Given exercise: Give an exact copy of every line, leaving images out.

━━━━━━━━

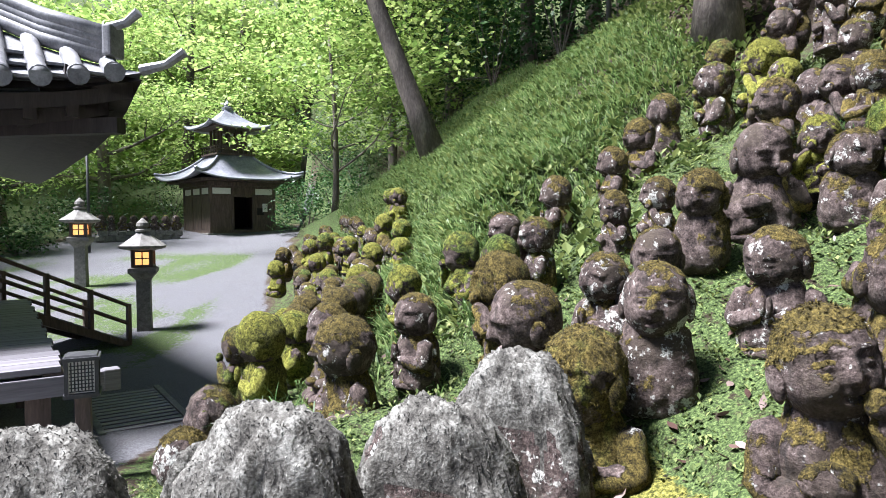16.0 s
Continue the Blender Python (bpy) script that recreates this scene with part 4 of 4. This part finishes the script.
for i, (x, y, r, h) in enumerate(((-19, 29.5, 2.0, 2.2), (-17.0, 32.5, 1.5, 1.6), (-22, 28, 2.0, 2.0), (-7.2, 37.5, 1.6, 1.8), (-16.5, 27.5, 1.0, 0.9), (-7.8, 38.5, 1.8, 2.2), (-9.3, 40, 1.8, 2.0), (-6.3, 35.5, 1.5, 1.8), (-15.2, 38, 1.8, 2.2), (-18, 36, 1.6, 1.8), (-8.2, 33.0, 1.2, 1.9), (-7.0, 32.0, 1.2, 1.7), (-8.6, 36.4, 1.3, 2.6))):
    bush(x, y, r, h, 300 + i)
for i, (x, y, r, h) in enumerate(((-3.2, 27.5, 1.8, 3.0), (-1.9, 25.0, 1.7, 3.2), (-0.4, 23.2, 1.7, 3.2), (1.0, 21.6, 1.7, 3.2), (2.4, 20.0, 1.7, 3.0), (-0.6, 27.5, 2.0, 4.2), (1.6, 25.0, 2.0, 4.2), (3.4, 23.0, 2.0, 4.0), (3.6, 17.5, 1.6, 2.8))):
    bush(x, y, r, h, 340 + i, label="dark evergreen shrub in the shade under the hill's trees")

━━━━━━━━

Task result:
16.0 s
Continue the Blender Python (bpy) script that recreates this scene with part 4 of 4. This part finishes the script.
for i, (x, y, r, h) in enumerate(((-19, 29.5, 2.0, 2.2), (-17.0, 32.5, 1.5, 1.6), (-22, 28, 2.0, 2.0), (-7.2, 37.5, 1.6, 1.8), (-16.5, 27.5, 1.0, 0.9), (-7.8, 38.5, 1.8, 2.2), (-9.3, 40, 1.8, 2.0), (-6.3, 35.5, 1.5, 1.8), (-15.2, 38, 1.8, 2.2), (-18, 36, 1.6, 1.8), (-8.2, 33.0, 1.2, 1.9), (-7.0, 32.0, 1.2, 1.7), (-8.6, 36.4, 1.3, 2.6))):
    bush(x, y, r, h, 300 + i)
for i, (x, y, r, h) in enumerate(((-3.2, 27.5, 1.8, 3.0), (-1.9, 25.0, 1.7, 3.2), (-0.4, 23.2, 1.7, 3.2), (1.0, 21.6, 1.7, 3.2), (2.4, 20.0, 1.7, 3.0), (-0.6, 27.5, 2.0, 4.2), (1.6, 25.0, 2.0, 4.2), (3.4, 23.0, 2.0, 4.0), (3.6, 17.5, 1.6, 2.8))):
    bush(x, y, r, h, 340 + i, label="dark evergreen shrub in the shade under the hill's trees")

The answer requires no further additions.